DATA SHOWN
==*==

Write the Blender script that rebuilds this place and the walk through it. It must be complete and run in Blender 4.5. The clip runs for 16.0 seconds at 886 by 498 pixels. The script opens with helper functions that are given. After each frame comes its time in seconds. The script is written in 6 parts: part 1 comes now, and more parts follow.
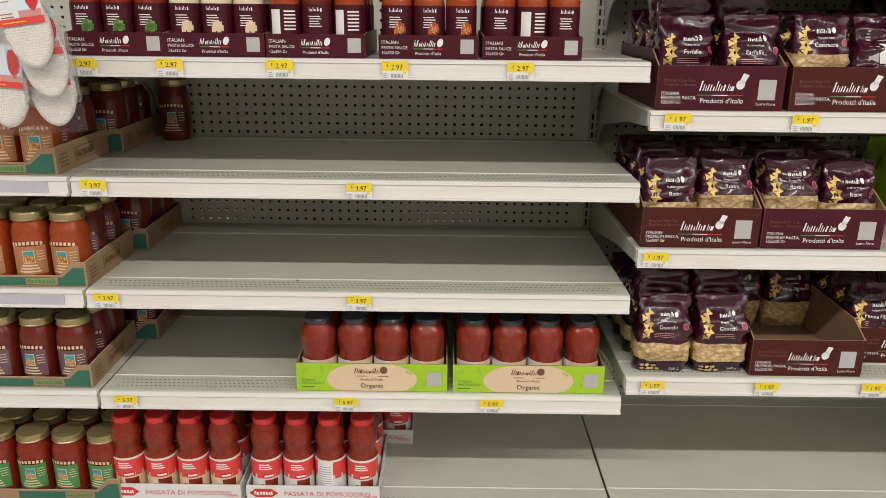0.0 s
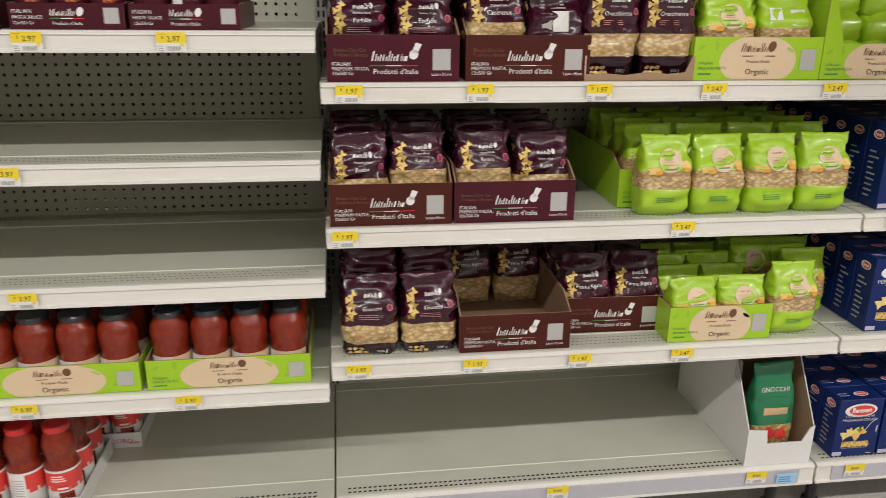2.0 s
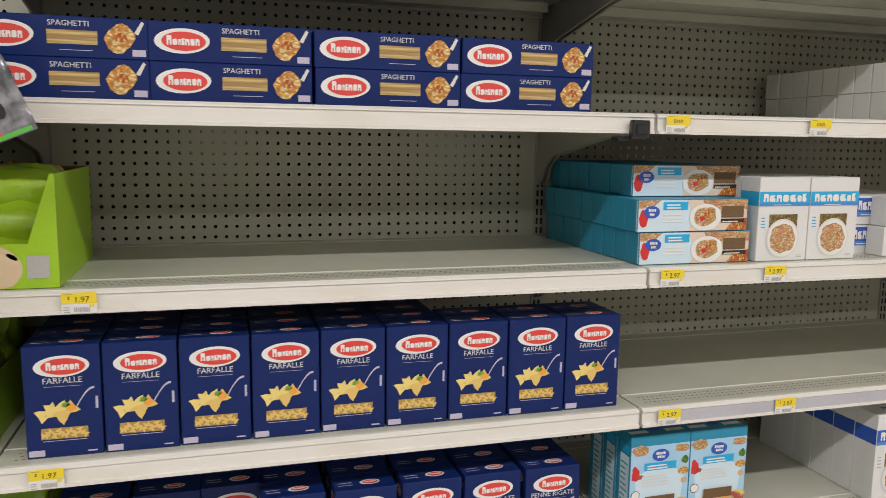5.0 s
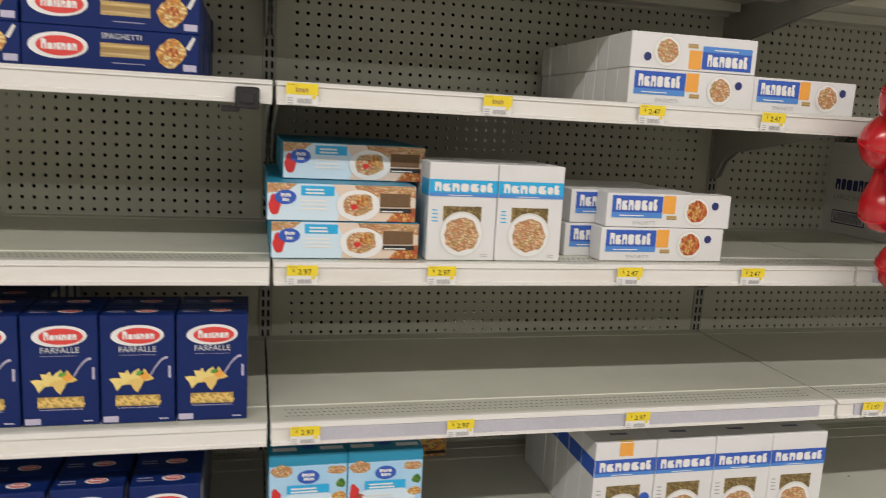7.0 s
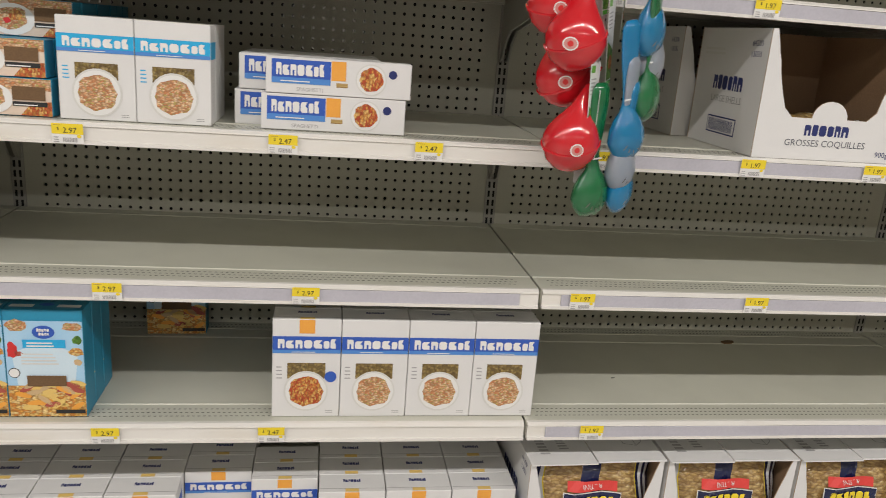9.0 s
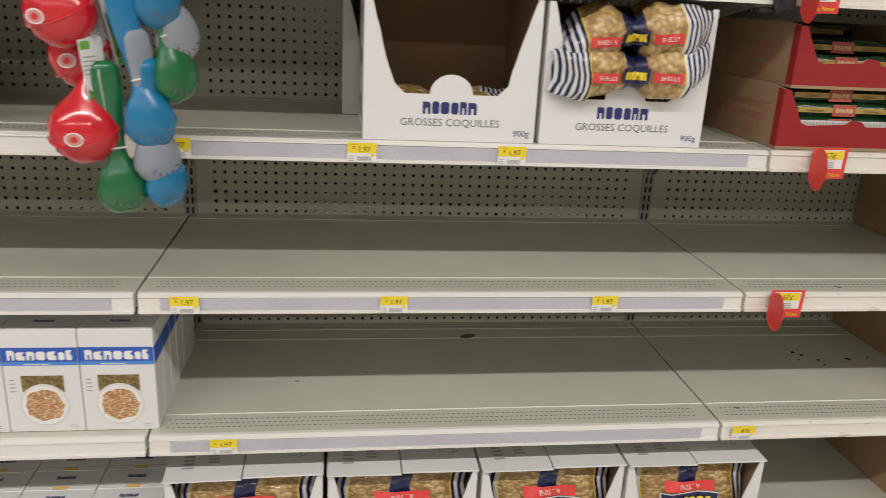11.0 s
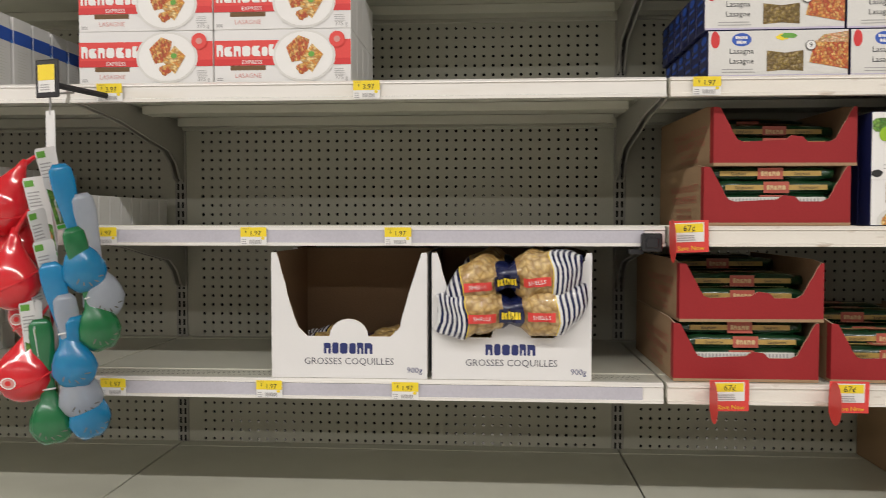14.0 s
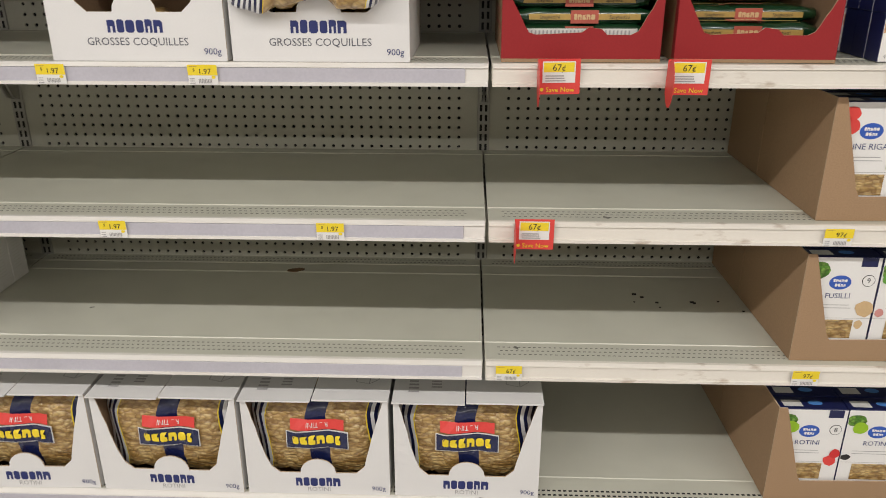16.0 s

==*==

PROBLEM DESCRIPTION
Transcribe each line above verbatim, with the pictures left out.

FULL SOLUTION
Write the Blender script that rebuilds this place and the walk through it. It must be complete and run in Blender 4.5. The clip runs for 16.0 seconds at 886 by 498 pixels. The script opens with helper functions that are given. After each frame comes its time in seconds. The script is written in 6 parts: part 1 comes now, and more parts follow.
0.0 s
2.0 s
5.0 s
7.0 s
9.0 s
11.0 s
14.0 s
16.0 s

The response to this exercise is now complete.